As The Loft’s Community Manager, Sinclair would normally be spending time with members, running events and building a positive community experience. However in the current situation, his priority now is the health and wellbeing of members and creating an environment that builds trust and confidence.
In addition to physical distancing and sanitiser stations, The Loft adapted to the situation by creating individual booths rather than open plan desking, which enables people to sit near each other but still within their own private booth space.
“After months working from their kitchen table, people are desperate to go somewhere to work. I feel that the idea of working in a flexible working space is more appealing now than it ever has been,” Sinclair added.
So what does a Community Manager do during times like these?
“Lockdown has had an impact on my job,” he said, “however, it gives me the chance to really understand our members, their interests and their needs so that when things do eventually go back to normal, we can provide the best environment and experience for them.”
“Filling up as we speak”
Since opening, The Loft has been receiving enquiries and signing up new members on a daily basis. While this may seem surprising, its suburban location lends itself to entrepreneurs and companies who want to stay away from the congested capital without having to work from home.
“It’s a really strange time to be launching a space,” added Rosenblatt. “What happened over the first month of lockdown was really difficult as it was for most, but we’ve found that positioning it in the right way has helped.

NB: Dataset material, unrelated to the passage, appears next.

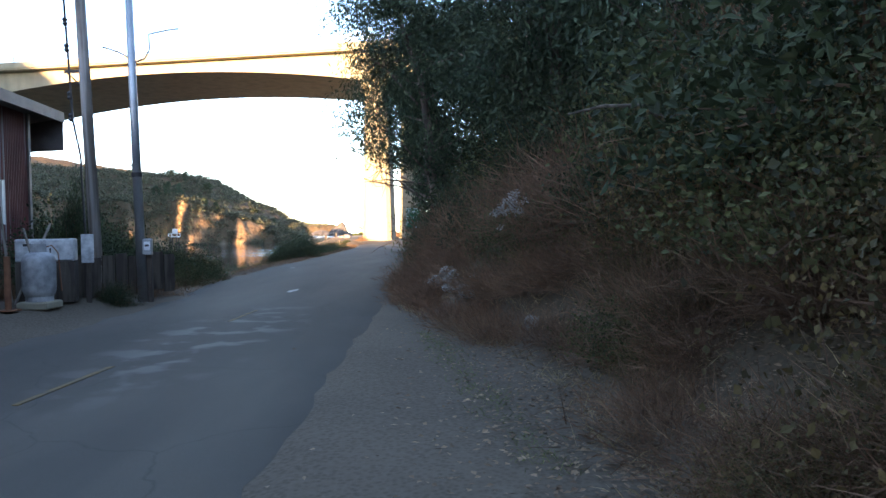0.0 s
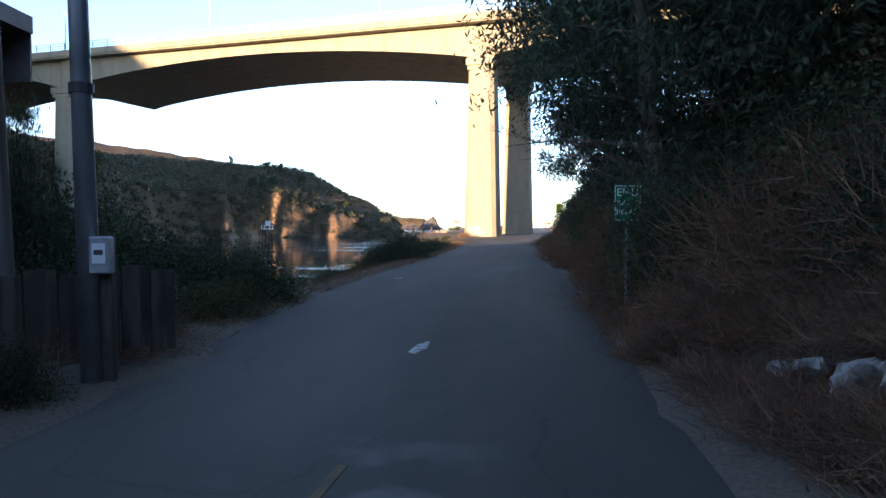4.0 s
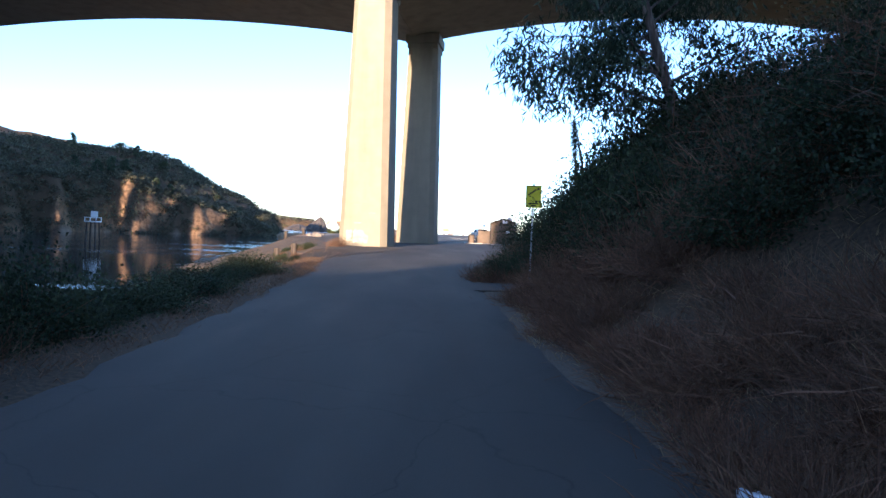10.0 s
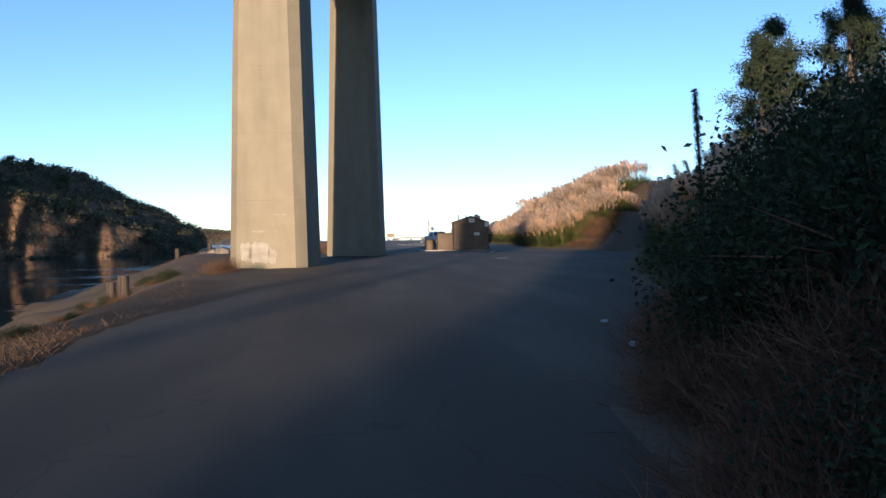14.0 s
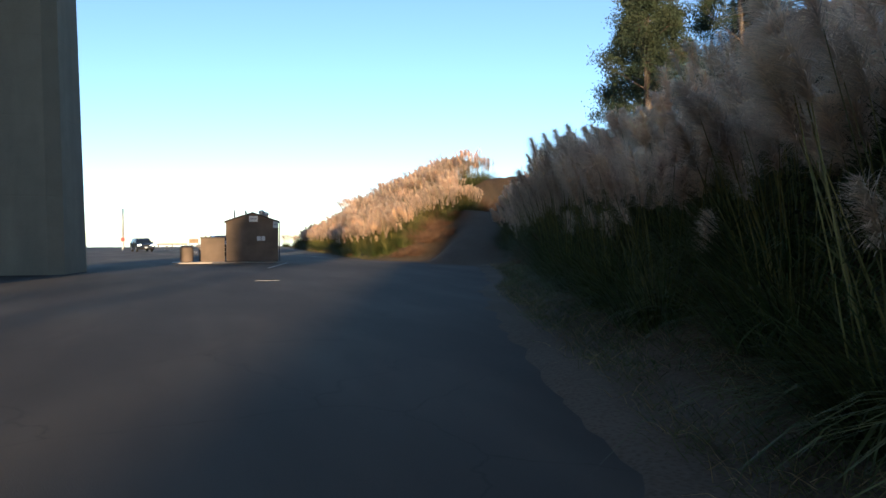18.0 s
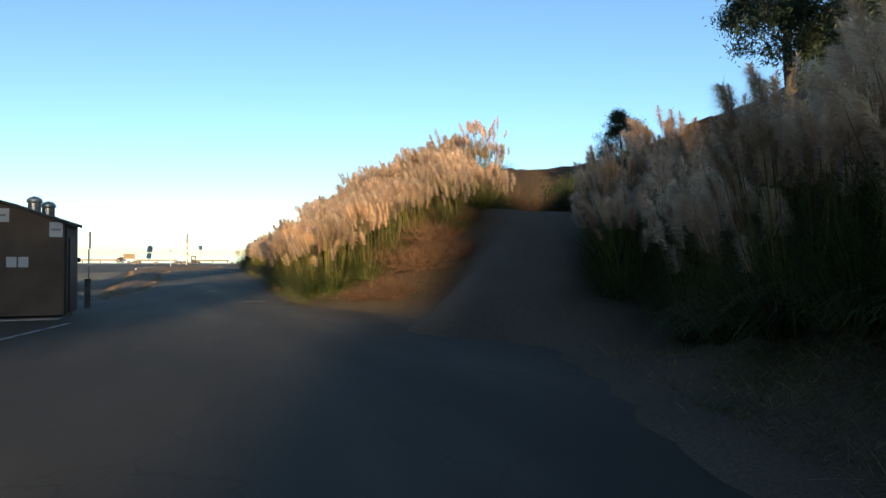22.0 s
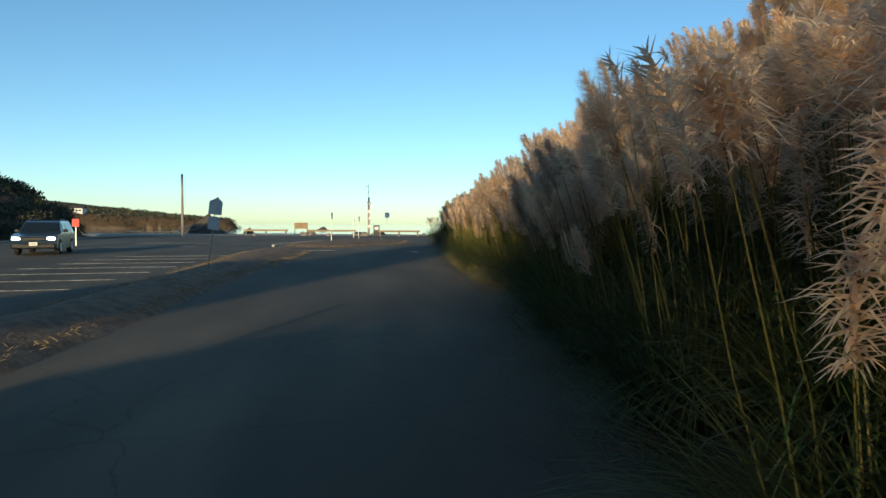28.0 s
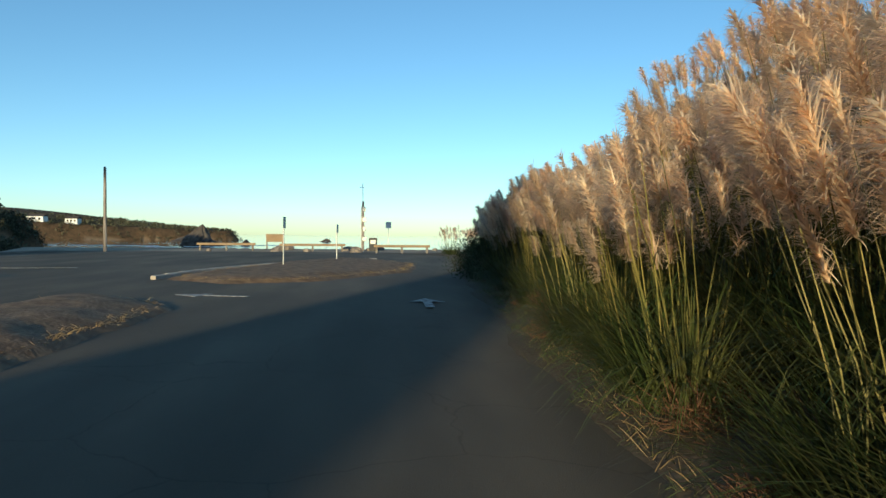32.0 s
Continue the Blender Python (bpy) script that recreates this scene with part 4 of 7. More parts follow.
def corrugated(length, height, pitch=0.09, depth=0.018, panels=0.9):
    """A corrugated sheet in x and z, facing -y; built panel by panel."""
    out, x = [], 0.0
    while x < length - 0.05:
        w = min(panels, length - x)
        b = Build()
        n = max(4, int(w / (pitch / 4)))
        for k in range(n + 1):
            px = x + w * k / n
            d = -depth * (1 if int(px / (pitch / 2)) % 2 else 0)
            b.v += [(px, d, 0.1), (px, d, height)]
        b.f = [(2 * k, 2 * k + 2, 2 * k + 3, 2 * k + 1) for k in range(n)]
        out.append(b)
        x += w
    return out


for b in corrugated(SL, SH):
    part("wall_panel", b, BARN_RED, shed)
b = Build()
b.add([(0, 0.03, 0), (SL, 0.03, 0), (SL, SD, 0), (0, SD, 0), (0, 0.03, SH), (SL, 0.03, SH), (SL, SD, SH - 1.7), (0, SD, SH - 1.7)], [(0, 1, 5, 4), (1, 2, 6, 5), (2, 3, 7, 6), (3, 0, 4, 7)])
part("wall", b, BARN_RED, shed)
b = Build()
b.add([(-0.3, -0.45, SH + 0.05), (SL + 1.2, -0.45, SH + 0.05), (SL + 1.2, SD + 0.4, SH - 1.75), (-0.3, SD + 0.4, SH - 1.75), (-0.3, -0.45, SH + 0.22), (SL + 1.2, -0.45, SH + 0.22), (SL + 1.2, SD + 0.4, SH - 1.55), (-0.3, SD + 0.4, SH - 1.55)],
      [(0, 3, 2, 1), (4, 5, 6, 7), (0, 1, 5, 4), (1, 2, 6, 5), (2, 3, 7, 6), (3, 0, 4, 7)])
part("roof", b, BARN_ROOF, shed)
part("fascia", Build().box((SL / 2 + 0.45, -0.48, SH + 0.08), (SL + 1.55, 0.04, 0.3)), BARN_ROOF, shed)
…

“We’re actually attracting a lot of people from big corporate entities. They don’t want to work from their kitchen table surrounded by housemates for another 3 or 6 months. They want to go somewhere that enables them to work properly. We’re also seeing customers taking space for full teams, for 8 to 10 person teams.
“The space is filling up as we speak.”
Rosenblatt has noticed that many workspace trends that were already emerging, such as the push away from city centres, now seem to be accelerating.

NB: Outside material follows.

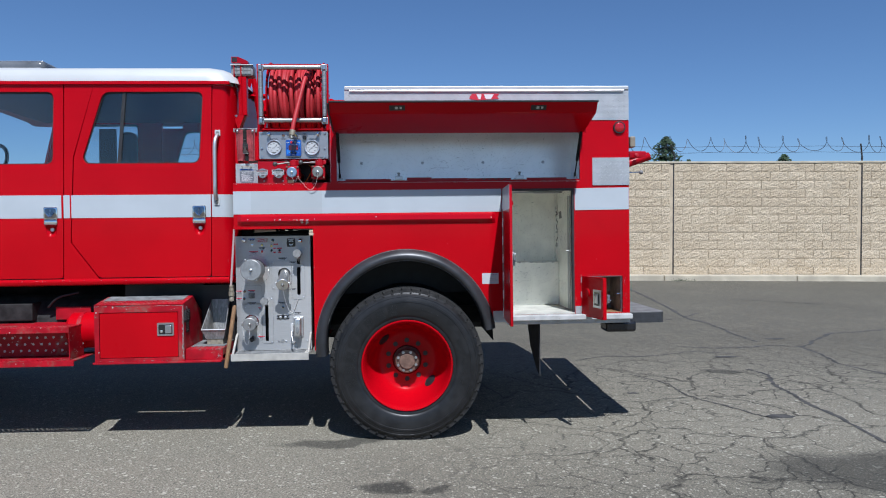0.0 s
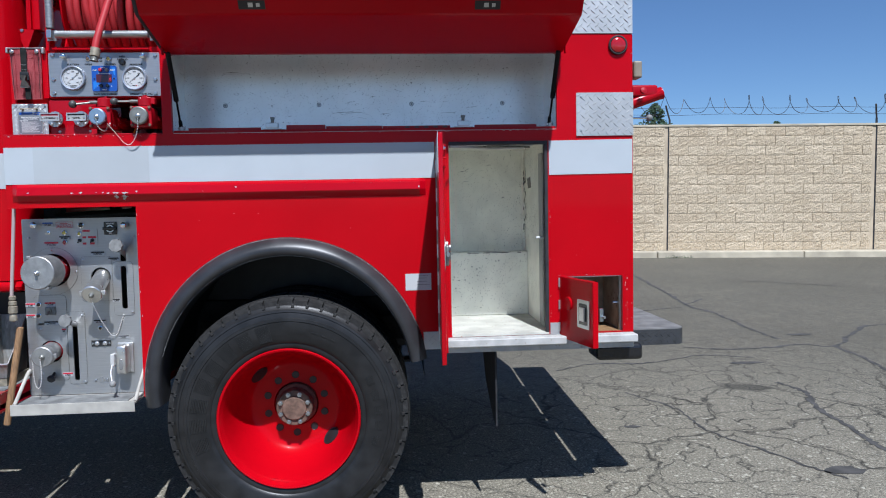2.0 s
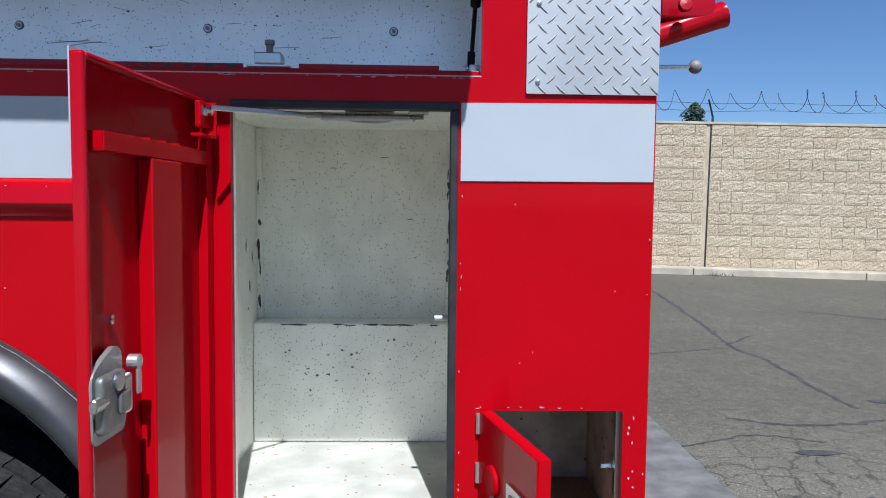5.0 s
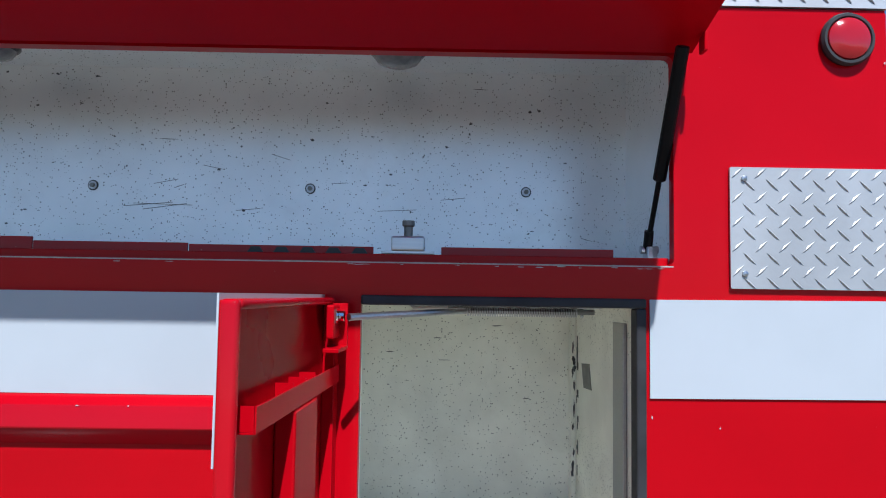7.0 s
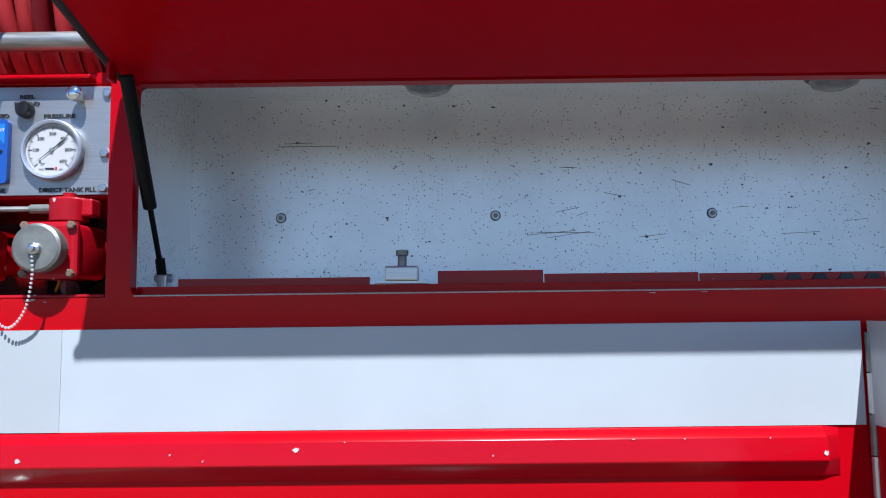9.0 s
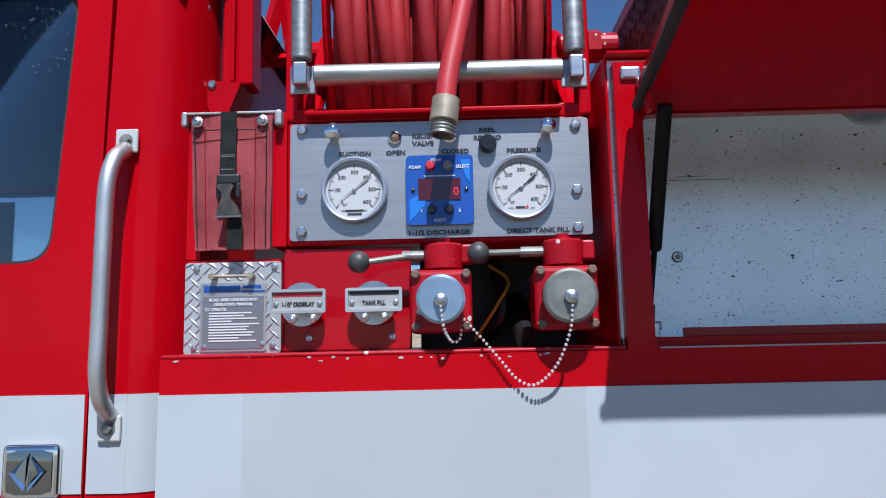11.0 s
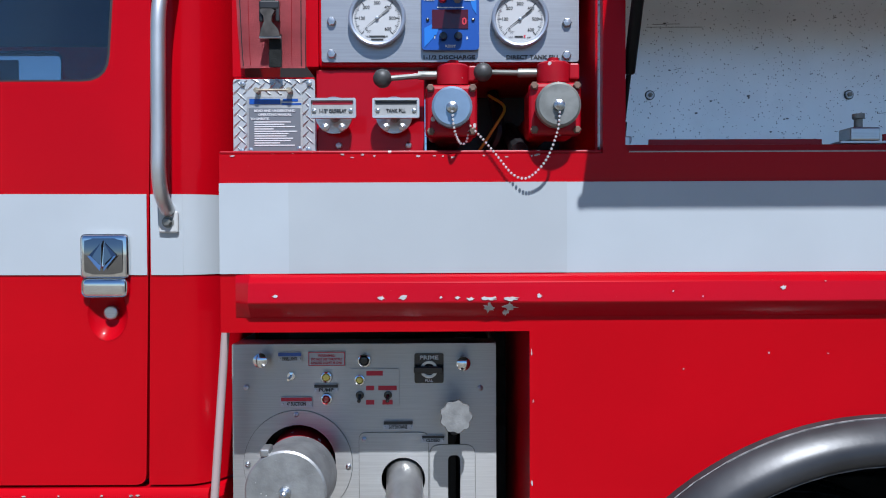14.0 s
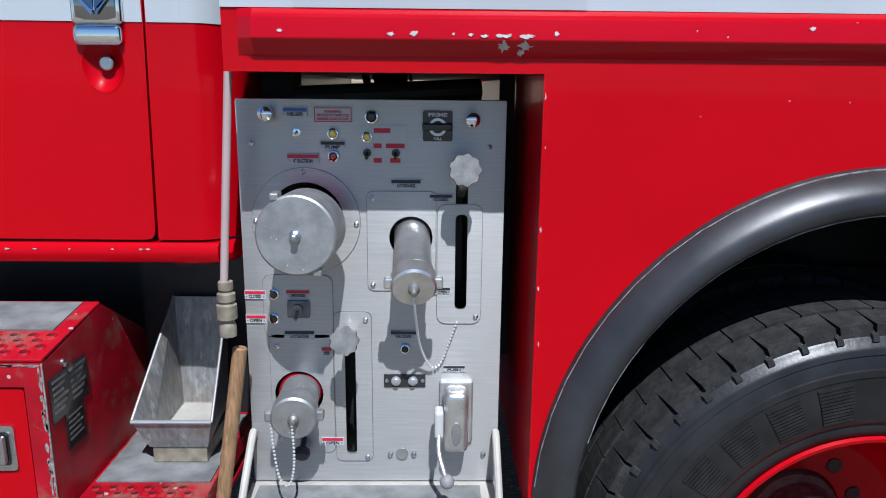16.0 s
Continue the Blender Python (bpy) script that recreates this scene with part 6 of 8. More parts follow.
def gauge(cx, cz, needle_tail, brand):
    y = GY - 0.003
    g = part("gauge", lathe([(0.050, 0), (0.051, 0.003), (0.051, 0.008), (0.052, 0.011), (0.0515, 0.014), (0.049, 0.016), (0.0455, 0.015), (0.044, 0.012), (0.044, 0.008)], (cx, y, cz), (0, -1, 0), 56), BEZEL, gp, "round pressure gauge in a grey bezel", smooth=40)
    part("dial", lathe([(0, 0.0085), (0.0445, 0.0085), (0.0445, 0.007)], (cx, y, cz), (0, -1, 0), 48), DIAL, g, "white dial with black figures")
    fy = y - 0.0092
    marks = []
    for i in range(61):
        a = radians(225 - 270 * i / 60)
        r0, r1, w = (0.0335, 0.041, 0.0007) if i % 10 == 0 else ((0.035, 0.041, 0.0005) if i % 5 == 0 else (0.0375, 0.041, 0.00035))
        d, e = Vector((math.cos(a), 0, math.sin(a))), Vector((-math.sin(a), 0, math.cos(a)))
        c = Vector((cx, fy, cz))
        b = bmesh.new()
        b.faces.new([b.verts.new(c + d * r0 - e * w), b.verts.new(c + d * r1 - e * w), b.verts.new(c + d * r1 + e * w), b.verts.new(c + d * r0 + e * w)][::-1])
        marks.append(b)
    part("scale_marks", join(*marks), INK, g)
    for i, n in enumerate(("0", "100", "200", "300", "400", "500", "600")):
        a = radians(225 - 270 * i / 6)
        part("figure", words(n, cx + 0.0275 * math.cos(a), cz + 0.0275 * math.sin(a) - 0.0028, 0.0082, fy, depth=0.0001, bold=0.01), INK, g)
    for text, dx, dz, size in (("30\"", -0.0145, -0.026, 0.006), ("VAC", -0.017, -0.0345, 0.0045), ("psi", 0.016, -0.0345, 0.0055)):
        part("figure", words(text, cx + dx, cz + dz, size, fy, depth=0.0001, bold=0.0), INK, g)
    if brand:
        part("maker_mark", join(box(cx - 0.010, cx + 0.005, fy - 0.0002, fy, cz - 0.0335, cz - 0.0305)), INK, g)
        part("maker_mark", box(cx + 0.0065, cx + 0.0095, fy - 0.0002, fy, cz - 0.034, cz - 0.029), RED_INK, g)
    else:
        part("maker_mark", join(box(cx - 0.014, cx + 0.014, fy - 0.0002, fy, cz - 0.0345, cz - 0.0315), box(cx - 0.011, cx + 0.011, fy - 0.0002, fy, cz - 0.040, cz - 0.037)), INK, g)
    a = radians(218)
    d, e = Vector((math.cos(a), 0, math.sin(a))), Vector((-math.sin(a), 0, math.cos(a)))
    c = Vector((cx, fy - 0.0015, cz))
    b = bmesh.new()
    b.faces.new([b.verts.new(p) for p in (c + d * 0.037, c + e * 0.0012, c - d * 0.012 + e * 0.0010, c - d * 0.014 + e * 0.0019, c - d * 0.026 + e * 0.0015, c - d * 0.029, c - d * 0.026 - e * 0.0015, c - d * 0.014 - e * 0.0019, c - d * 0.012 - e * 0.0010, c - e * 0.0012)])
    part("needle", b, INK if needle_tail else GREY_PLASTIC, g)
    part("needle_hub", lathe([(0.003, 0), (0.003, 0.002), (0, 0.0025)], (cx, fy - 0.001, cz), (0, -1, 0), 12), STEEL, g)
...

Another trend that’s being adopted at pace is the virtual tour.
“I think this is another shift that was already happening. Previously, an online tour was a nice-to-have. But off the back of what we’ve all been through, there’s more appreciation of our own time. The tech is there, there’s no reason not to be delivering virtual tours. I think this is a really interesting market.”
Spacemade is seeing success from virtual tours, too. “One of the best virtual tours we did was a Zoom tour for someone who lives in London but was stuck in New York at the time. They signed up there and then for an 8 person office!”
Suggested Reading: Virtual Tours: The Lockdown Legacy We’re Happy to Keep
Looking ahead, what’s next for the business and for the flexible office industry? For Rosenblatt, it’s about bringing flexibility to commercial buildings in a way that benefits both the operator and the landlord.
“The shift towards flexibility was happening anyway, and this pandemic will drive that even further. But I don’t think that necessarily means the classic coworking model. That model has its challenges; taking a chunky 15 year lease, paying market value, then trying to make a margin over and above. I think that model is in a bit of trouble, but the product that coworking and serviced office operators provide is exactly what the market needs.
“I think this is only going to become more popular as people look to downsize space, and create more flexibility around their team and where they work. People do want to get back into the office and be somewhere that can separate home and personal life. So while the short term future is going to be hard, the medium to long term future is going to be seismic.”